10. Tussen partijen staat vast dat [eiser] nog tijdens de duur van de opzegtermijn van de beëindiging van de arbeidsovereenkomst met [naam X] Transport B.V. in dienst is getreden bij H&B. Een en ander betekent dat die eerste arbeidsovereenkomst niet is geëindigd door de opzegging door de curator. [eiser] heeft onbestreden gesteld dat de curator akkoord ging met het eerdere vertrek, zodat voorshands wordt geoordeeld dat er sprake is van een beëindiging van het dienstverband tussen [naam X] Transport B.V. en [eiser] met wederzijdse toestemming. Aangezien [eiser] zicht had op ander werk, wordt ervan uitgegaan dat het initiatief om de arbeidsovereenkomst eerder te beëindigen dan de dag waartegen door de curator was opgezegd, van [eiser] uitging. Daarom wordt voorshands geoordeeld dat er sprake is van opzegging door [eiser], met welke opzegging de curator akkoord ging. In casu is er dan sprake van een rechtsgeldige opzegging door [eiser] en art. 7:667 lid 4 jo 5 BW is niet van toepassing.
11. Art. 7:668a lid 2 BW is wel van toepassing. Voor de reeks als bedoeld in dat artikel telt ook een rechtsgeldig opgezegd contract voor onbepaalde tijd mee. Een en ander leidt ertoe dat dan geoordeeld wordt, gelet op de duur van het dienstverband voor onbepaalde tijd, dat de eerste overeenkomst voor bepaalde tijd reeds converteerde in een overeenkomst voor onbepaalde tijd.
12. Ten overvloede wordt nog het volgende overwogen.
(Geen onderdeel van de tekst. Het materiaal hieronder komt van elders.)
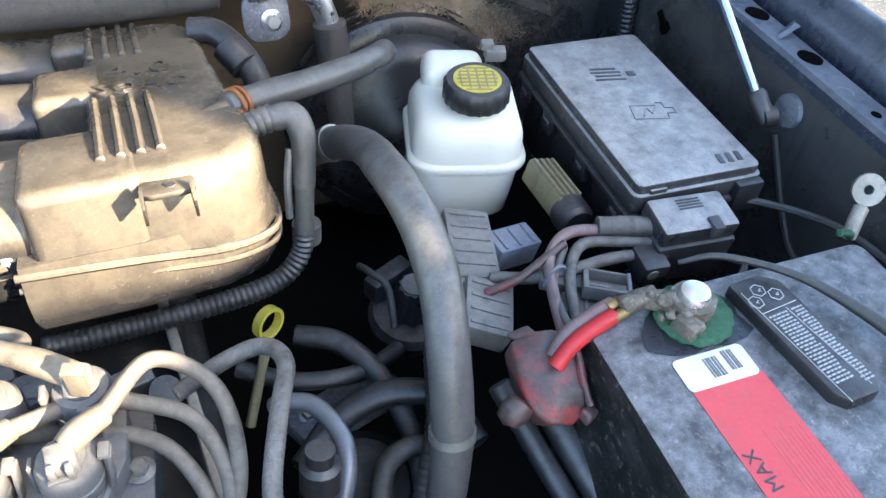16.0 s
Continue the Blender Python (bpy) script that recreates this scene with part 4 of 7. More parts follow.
# labelled tube beside the cap and its return bend
dip = thing("labelled_tube", (0.05, 0.16, 0.9), "dusty tube with a white barcode sleeve and a return bend", "hose")
part("tube", tube([(0.018, 0.158, 0.985), (0.045, 0.157, 0.962), (0.068, 0.154, 0.936), (0.078, 0.155, 0.924), (0.083, 0.168, 0.922), (0.079, 0.190, 0.926), (0.070, 0.215, 0.930), (0.055, 0.240, 0.935), (0.038, 0.262, 0.94)], 0.0072, 14, 7, lump=0.1), RUBBER, dip)
part("sleeve", tube([(0.020, 0.158, 0.984), (0.045, 0.157, 0.962), (0.064, 0.1545, 0.940)], 0.0086, 18, 6), PAPER, dip, "white paper sleeve")
for k in range(22):
    a = Vector((0.026, 0.158, 0.979)).lerp(Vector((0.058, 0.155, 0.947)), k / 21)
    d = Vector((0.7, -0.04, -0.7)).normalized()
    w = 0.0003 + 0.0005 * ((k * 7) % 3) / 2
    part("barcode_line", lathe([(0.0087, -w), (0.00885, -w), (0.00885, w), (0.0087, w)], axes(a, d), 20), PRINT, dip)
rail = thing("injector_tube", (0.1, 0.22, 0.88), "black tube with a dull metal end fitting", "fuel fitting")
part("tube", tube([(0.098, 0.300, 0.910), (0.102, 0.250, 0.900), (0.106, 0.205, 0.890)], 0.011, 16, 4), BLACK, rail)
part("sleeve", lathe([(0, 0), (0.0135, 0), (0.0135, 0.016), (0.011, 0.018)], axes((0.104, 0.232, 0.896), (0.08, -0.98, -0.2)), 20), BLACK_DUSTY, rail)
part("end_fitting", lathe([(0, -0.002), (0.0135, -0.002), (0.0135, 0.022), (0.0115, 0.025), (0, 0.025)], axes((0.107, 0.196, 0.888), (0.1, -0.98, -0.25)), 22), BLACK, rail)
part("metal_ring", lathe([(0.0135, 0.0), (0.0144, 0.0), (0.0144, 0.004), (0.0135, 0.004)], axes((0.1085, 0.181, 0.884), (0.1, -0.98, -0.25)), 22), STEEL, rail)

# valve with an aluminium cup, connector with a red tab
egr = thing("vacuum_valve", (-0.035, 0.225, 0.93), "grey vacuum valve with a dull aluminium cup", "valve")
em = axes((-0.034, 0.232, 0.966), (-0.10, -0.80, 0.55), (1, 0.1, 0.1))
part("plate", slab(rounded(0.062, 0.062, 0.012, 4), -0.009, 0.002, em, 0.002), BLACK_DUSTY, egr)
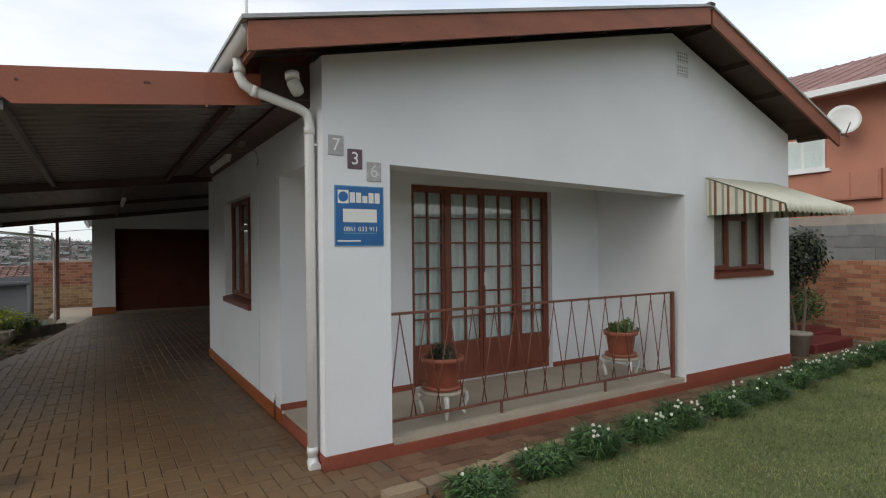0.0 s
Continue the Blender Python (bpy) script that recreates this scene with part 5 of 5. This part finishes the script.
# ---- left boundary wall and neighbours ----
lw = thing("boundary_wall", "white painted rough concrete block boundary wall", "wall", kind="structure")
boxes("core", block_paint, lw, (-3.2, -6, -0.6, -2.956, 10.2, 1.16))
z, j = -0.45, 0
while z < 1.15:
    y = 3.0 - (0.2 if j % 2 else 0)
    while y < 10.0:
        piece("block", block_paint, lw, -2.958, y, z, -2.945 + round(rng.uniform(0, 0.008), 3), min(y + 0.385, 10.2), min(z + 0.185, 1.16))
        y += 0.4
    z += 0.2
    j += 1

dk = thing("neighbour_roof", "long dark low roof behind the boundary wall", "roof")
dkm = material("dark_roofing", (0.03, 0.03, 0.032), 0.6, 0.3, 1, 20, 0.1)
boxes("roof_slab", dkm, dk, (-9.0, 9.0, 0.75, -4.2, 16, 1.22))
boxes("wall", dkm, dk, (-8.8, 9.3, -4, -4.5, 15.7, 0.75))

# brick wall at the far end
brick_yellow = material("yellow_face_brick", (0.27, 0.16, 0.078), 0.85, 0.4, 9, 70, 0.5, second=(0.34, 0.23, 0.125), rnd=0.5)
brick_red = material("red_face_brick", (0.255, 0.092, 0.05), 0.85, 0.4, 9, 70, 0.5, second=(0.32, 0.145, 0.085), rnd=0.6)
fw = thing("boundary_wall", "face brick wall, red above and yellow below, beyond the garage", "wall", kind="structure")
boxes("core", mortar, fw, (-1.66, 21.006, -0.8, -0.14, 21.2, 1.30))
for z0, z1, m in ((-0.74, 0.55, brick_yellow), (0.55, 1.30, brick_red)):
    z, j = z0, 0
    while z + 0.08 <= z1 + 0.01:
        x = -1.66 - (0.115 if j % 2 else 0)
        while x < -0.14:
            a, b = max(x, -1.66), min(x + 0.22, -0.14)
            if b - a > 0.02:
                piece("brick", m, fw, a, 21.0 - round(rng.uniform(0, 0.006), 3), z, b, 21.006, z + 0.076)
            x += 0.23
        z += 0.086
        j += 1
ap = tagged(boxes("apron", concrete, None, (-1.1, 17.9, -0.6, -0.11, 20.9, -0.16)), "pale concrete apron beside the garage", "paving", kind="structure")
boxes("apron_lip", concrete, None, (-0.86, 16.2, -0.6, -0.14, 17.9, -0.15))["kind"] = "structure"

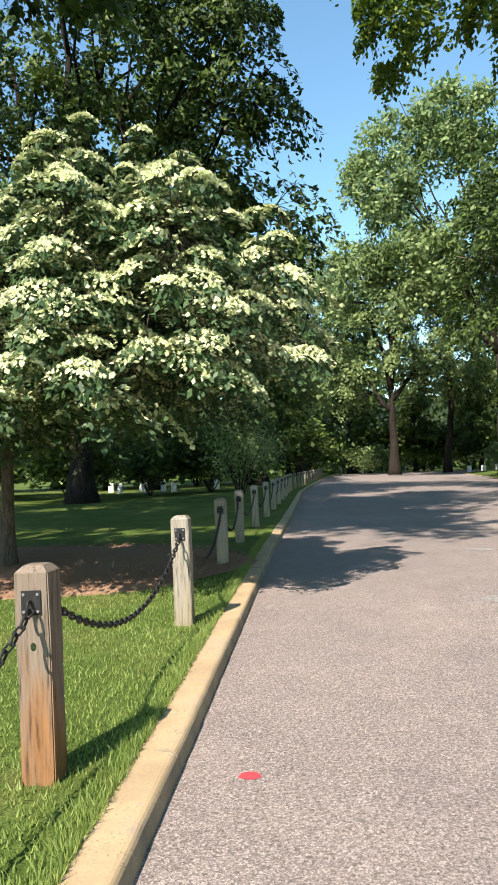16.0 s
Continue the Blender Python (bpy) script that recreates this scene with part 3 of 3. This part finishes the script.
# unseen tree, added to shade the lawn behind the east posts
tree("tall added tree out of view, high crown shading the verge", (13.5, 16.5, 1.3), 0.45, 9.0,
     [(-12.2, -1, 12.7, 1.4, 2.5, 1.8), (-11.3, 2, 14.2, 1.8, 2.5, 2), (-10.5, 4.5, 16.2, 2.5, 2.5, 2.2), (-8, 3.5, 17.2, 3, 3, 2.5), (-9.5, 6.5, 18.7, 3, 3, 2)],
     420, 50000, 0.52, 1.5, LEAF_OAK, BARK_OAK_SHADED, up=0.4, keep=over_verge)
tree("slender airy tree leaning over the far road", (4.0, 80, 0.4), 0.34, 9.0,
     [(-8, 0, 24, 3.6, 4, 4.6), (-5, 0, 16, 4.6, 4, 4), (-2.5, 0, 27, 3.6, 4, 3.6), (1, 0, 20, 4.5, 4, 5), (-10, 1, 17, 2.8, 3, 3.4), (-6.5, 0, 29, 1.6, 1.6, 2.4)],
     210, 30000, 0.42, 1.25, LEAF_LIGHT, BARK_THIN, up=0.3, hollow=0.2, flat=0.8)

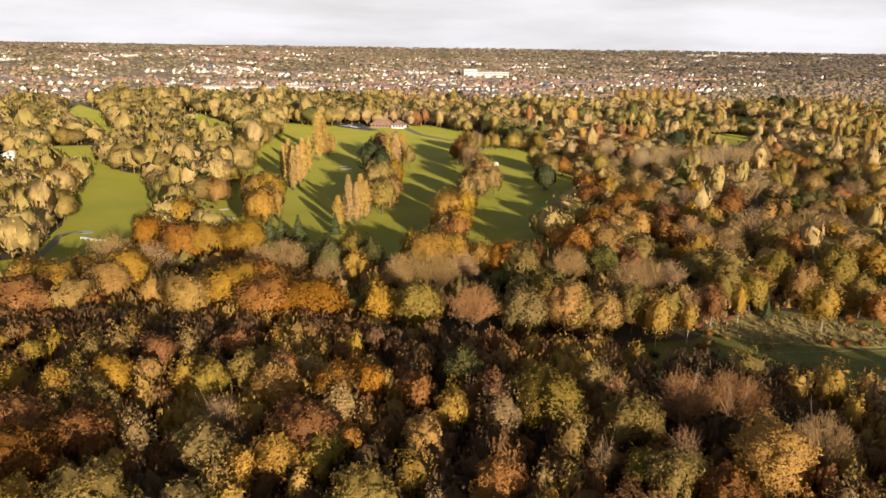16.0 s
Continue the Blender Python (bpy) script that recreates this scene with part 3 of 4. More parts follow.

Voor de toewijzing van de vordering in kort geding maakt het in feite niet uit of er met toepassing van art.7: 667 lid 4 jo 5 BW sprake is van een arbeidsovereenkomst die met toestemming van het CWI had opgezegd moeten worden, hetgeen niet gebeurd is, waardoor deze weer is verlengd, of dat er een arbeidsovereenkomst voor onbepaalde tijd is ontstaan als gevolg van de werking van art. 7:668a lid 2 BW. In beide gevallen heeft [eiser] recht op doorbetaling van loon, nu hij zich beschikbaar heeft gesteld en de arbeidsovereenkomst nog niet rechtsgeldig is geëindigd.
13. Het voorgaande leidt ertoe dat de loonvordering van [eiser] wordt toegewezen. De wettelijke verhoging zal slechts worden toegewezen over het loon over de maanden december 2007, januari 2008 en februari 2008 en wordt gematigd tot 10 %.
De wettelijke rente zal vanaf de dag der opeisbaarheid van de loontermijnen worden toegewezen.
De niet bestreden vordering der buitengerechtelijke kosten zal worden toegewezen.
In reconventie
14. Nu in conventie geoordeeld wordt dat het geenszins vast staat dat de arbeidsovereenkomst per 1 januari 2008 is geëindigd, zullen de reconventionele vorderingen, die op die stelling zijn gebaseerd, worden afgewezen.
In conventie en reconventie voorts:
15. H&B zal als de in het ongelijk gestelde partij worden veroordeeld in de kosten van de procedure.
De kantonrechter:
treft navolgende voorziening:
in conventie en reconventie:
veroordeelt H&B aan [eiser] te betalen:
onder verstrekking van een deugdelijke specificatie het overeengekomen loon van € 4800,00 bruto per 4 weken vanaf 1 december 2007 tot aan de dag dat de arbeidsovereenkomst tussen partijen rechtsgeldig zal zijn geëindigd, vermeerderd met € 1440,00 wettelijke verhoging en de wettelijke rente steeds vanaf de dag der opeisbaarheid van de loonsommen tot aan de voldoening;
een bedrag van € 270,- aan buitengerechtelijke kosten;
veroordeelt H&B in de kosten van het geding, tot op heden aan de zijde van [eiser] bepaald op:
aan explootkosten € 85,44
aan kosten GBA/KvK €
aan griffierecht € 199,00
aan salaris gemachtigde € 400,00
totale kosten € 684,44;
verklaart dit vonnis uitvoerbaar bij voorraad.
wijst af het meer of anders gevorderde.
Dit vonnis is gewezen door mr. C.H. Kemp-Randewijk, kantonrechter, en uitgesproken ter openbare terechtzitting van 5 maart 2008, in aanwezigheid van de griffier.